The European Commission has already committed to a follow-up roundtable in six weeks, with Rådström pushing for an early revision of CO₂ fleet targets to accelerate the transition.
Daimler Truck is developing both battery-electric and fuel-cell electric trucks, with its Mercedes-Benz GenH2 long-haul FCEV due to enter series production sometime later this decade.
AFIR makes it law
The 2,000-station figure is roughly in line with the EU’s Alternative Fuels Infrastructure Regulation (AFIR), which makes hydrogen station coverage a legal requirement on the European road network by 2030.
AFIR mandates hydrogen stations with a capacity of at least one tonne per day every 200 km along major transport corridors, plus refuelling in every ‘urban node’ – essentially every large town or city on the network.
One tonne is enough capacity to serve somewhere around 20-25 heavy trucks per station, per day.

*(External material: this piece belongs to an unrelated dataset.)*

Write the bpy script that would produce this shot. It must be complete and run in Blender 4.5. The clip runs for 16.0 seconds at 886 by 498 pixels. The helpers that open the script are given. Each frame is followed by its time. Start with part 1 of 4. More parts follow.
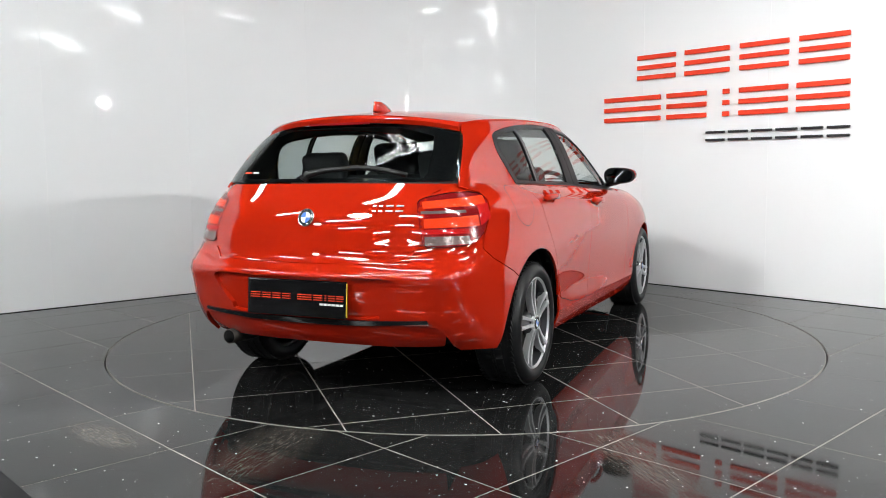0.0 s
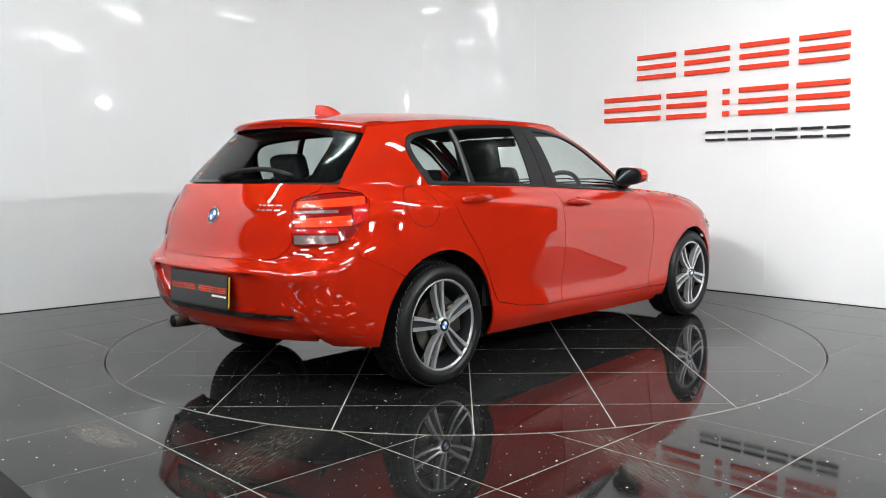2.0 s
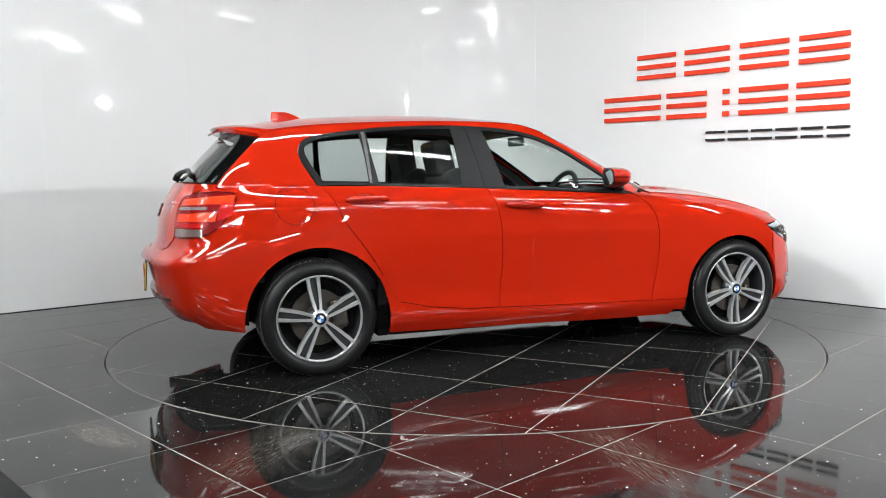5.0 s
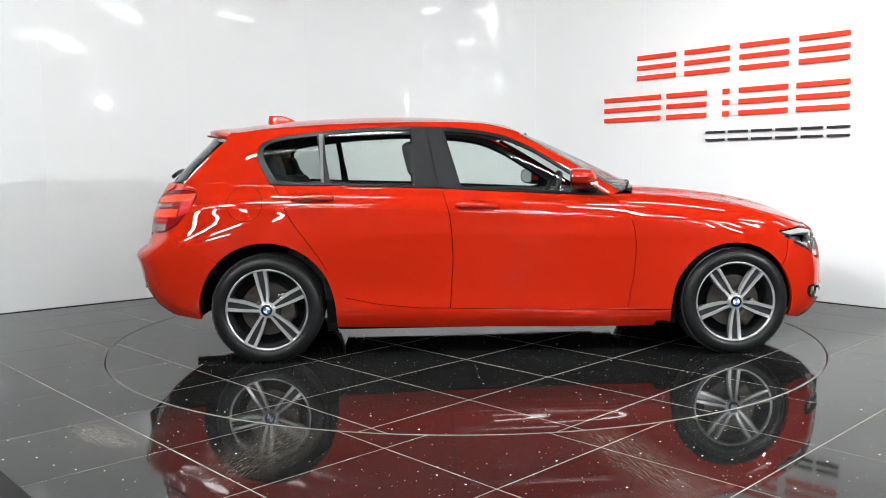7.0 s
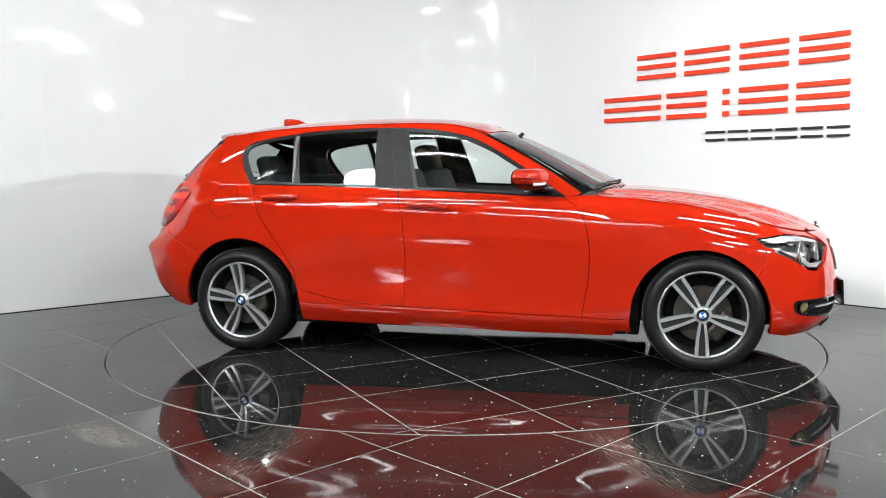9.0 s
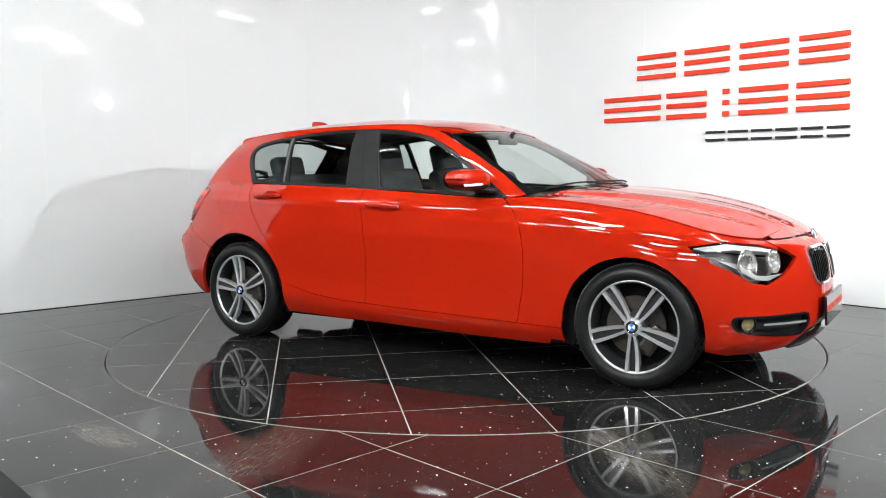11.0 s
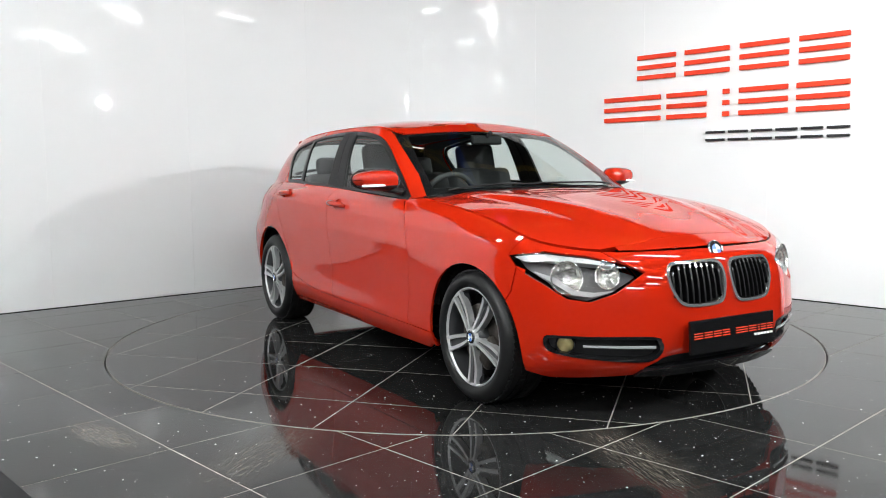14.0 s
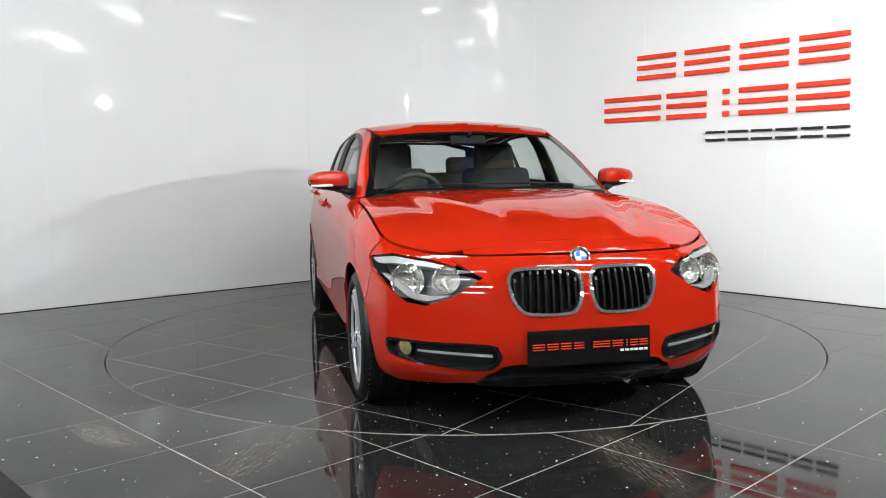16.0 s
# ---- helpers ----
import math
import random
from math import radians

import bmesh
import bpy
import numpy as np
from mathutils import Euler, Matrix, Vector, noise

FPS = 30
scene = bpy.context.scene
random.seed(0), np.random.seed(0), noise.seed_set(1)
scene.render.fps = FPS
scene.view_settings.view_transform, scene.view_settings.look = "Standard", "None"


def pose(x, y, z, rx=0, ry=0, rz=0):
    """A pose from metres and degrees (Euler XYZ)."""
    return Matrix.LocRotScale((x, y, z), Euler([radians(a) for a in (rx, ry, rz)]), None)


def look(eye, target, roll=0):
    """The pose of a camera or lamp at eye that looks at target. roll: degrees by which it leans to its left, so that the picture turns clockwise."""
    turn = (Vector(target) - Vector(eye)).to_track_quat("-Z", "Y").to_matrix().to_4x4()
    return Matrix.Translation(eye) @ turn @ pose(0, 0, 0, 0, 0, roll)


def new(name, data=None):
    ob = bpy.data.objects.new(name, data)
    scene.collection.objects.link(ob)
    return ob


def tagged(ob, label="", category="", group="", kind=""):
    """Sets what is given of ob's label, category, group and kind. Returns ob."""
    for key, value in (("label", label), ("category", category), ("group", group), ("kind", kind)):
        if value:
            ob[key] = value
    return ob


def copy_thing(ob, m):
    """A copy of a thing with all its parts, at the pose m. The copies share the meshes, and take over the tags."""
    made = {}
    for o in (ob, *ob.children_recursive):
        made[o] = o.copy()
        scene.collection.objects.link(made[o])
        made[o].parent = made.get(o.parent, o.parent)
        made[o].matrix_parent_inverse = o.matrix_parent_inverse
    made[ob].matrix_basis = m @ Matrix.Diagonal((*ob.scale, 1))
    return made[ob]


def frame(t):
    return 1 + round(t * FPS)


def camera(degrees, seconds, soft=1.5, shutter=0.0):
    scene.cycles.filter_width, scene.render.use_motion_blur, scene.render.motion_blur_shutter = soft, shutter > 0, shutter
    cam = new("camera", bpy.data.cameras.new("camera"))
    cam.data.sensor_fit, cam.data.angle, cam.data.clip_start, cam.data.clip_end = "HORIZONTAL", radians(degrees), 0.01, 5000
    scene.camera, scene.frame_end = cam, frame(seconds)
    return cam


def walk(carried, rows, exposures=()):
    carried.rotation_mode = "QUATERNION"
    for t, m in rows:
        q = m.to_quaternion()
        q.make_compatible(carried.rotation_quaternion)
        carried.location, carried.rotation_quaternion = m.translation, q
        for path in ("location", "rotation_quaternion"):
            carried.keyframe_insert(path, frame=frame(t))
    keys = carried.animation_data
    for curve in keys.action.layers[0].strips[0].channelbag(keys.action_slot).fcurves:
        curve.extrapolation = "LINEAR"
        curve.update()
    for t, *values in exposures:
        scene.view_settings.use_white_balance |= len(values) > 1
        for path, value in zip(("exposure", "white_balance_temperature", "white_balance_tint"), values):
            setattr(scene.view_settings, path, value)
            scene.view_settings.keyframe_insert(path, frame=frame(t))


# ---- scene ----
from mathutils.bvhtree import BVHTree
from mathutils.geometry import delaunay_2d_cdt
from mathutils.interpolate import poly_3d_calc

FOV = 56.0
cam = camera(FOV, 16.0, soft=1.0)
EYE = Vector((0.0, -5.6055, 1.0886))
YAW, PITCH = radians(-1.28), radians(5.423)
AIM = EYE + Vector((math.sin(YAW) * math.cos(PITCH), math.cos(YAW) * math.cos(PITCH), -math.sin(PITCH)))
STAND = look(EYE, AIM, -0.648)
walk(cam, [(0.0, STAND), (16.0, STAND)], exposures=[(0.0, 0.63), (2.0, 0.65), (4.0, 0.68), (6.5, 0.78), (8.0, 0.86), (9.0, 0.87), (11.5, 0.89), (12.5, 0.89), (13.5, 0.83), (14.5, 0.81), (15.5, 0.71), (16.0, 0.68)])

# ---- world, lights and exposure ----
world = bpy.data.worlds.new("world")
scene.world = world
world.use_nodes = True
world.node_tree.nodes["Background"].inputs[0].default_value = (0.9, 0.95, 1.0, 1)
world.node_tree.nodes["Background"].inputs[1].default_value = 0.05

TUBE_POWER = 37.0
FLOOD_RIGHT, FLOOD_LEFT, WALL_FILL = 88.0, 16.0, 25.0


# ---- materials ----
def nodes_of(name):
    m = bpy.data.materials.new(name)
    m.use_nodes = True
    nt = m.node_tree
    return m, nt, nt.nodes["Principled BSDF"]


def plain(name, colour, rough=0.5, metal=0.0, coat=0.0, spec=0.5, grain=0.0, scale=40.0, bump=0.0, detail=6.0):
    """Principled material with colour variation at two scales and fine relief."""
    m, nt, b = nodes_of(name)
    b.inputs["Roughness"].default_value = rough
    b.inputs["Metallic"].default_value = metal
    b.inputs["Coat Weight"].default_value = coat
    b.inputs["Coat Roughness"].default_value = 0.008
    b.inputs["Specular IOR Level"].default_value = spec
    b.inputs["Base Color"].default_value = (*colour, 1)
    if grain or bump:
        tc = nt.nodes.new("ShaderNodeTexCoord")
        n1 = nt.nodes.new("ShaderNodeTexNoise")
        n1.inputs["Scale"].default_value = scale
        n1.inputs["Detail"].default_value = detail
        nt.links.new(tc.outputs["Object"], n1.inputs["Vector"])
        n2 = nt.nodes.new("ShaderNodeTexNoise")
        n2.inputs["Scale"].default_value = scale / 14
        nt.links.new(tc.outputs["Object"], n2.inputs["Vector"])
        if grain:
            add = nt.nodes.new("ShaderNodeMath")
            add.operation = "ADD"
            nt.links.new(n1.outputs["Fac"], add.inputs[0])
            nt.links.new(n2.outputs["Fac"], add.inputs[1])
            mr = nt.nodes.new("ShaderNodeMapRange")
            mr.inputs["From Min"].default_value = 0.6
            mr.inputs["From Max"].default_value = 1.4
            mr.inputs["To Min"].default_value = 1 - grain
            mr.inputs["To Max"].default_value = 1 + grain
            nt.links.new(add.outputs[0], mr.inputs["Value"])
            vm = nt.nodes.new("ShaderNodeVectorMath")
            vm.operation = "SCALE"
            vm.inputs[0].default_value = colour
            nt.links.new(mr.outputs[0], vm.inputs["Scale"])
            nt.links.new(vm.outputs[0], b.inputs["Base Color"])
        if bump:
            bp = nt.nodes.new("ShaderNodeBump")
            bp.inputs["Strength"].default_value = 0.4
            bp.inputs["Distance"].default_value = bump
            nt.links.new(n1.outputs["Fac"], bp.inputs["Height"])
            nt.links.new(bp.outputs[0], b.inputs["Normal"])
    return m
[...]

A handful of countries – notably Germany, France and the Netherlands – have begun rolling out heavy-duty capable hydrogen stations, with some reports saying there are nearly 300 in total across the bloc, but even still, coverage remains patchy.
Scaling from today’s relatively sparse network to a continent-wide backbone able to serve both trucks and passenger FCEVs will be a formidable challenge.
For hauliers, though, the talks in Brussels offer some light assurance that fuelling will be available on Europe’s main routes by the end of the decade.
The open question is whether infrastructure deployment and the actual supply of hydrogen can match the ramp-up in demand from manufacturing trucks like Daimler’s GenH2, Volvo’s FH Fuel Cell, the Hyundai Xcient FCEV and more.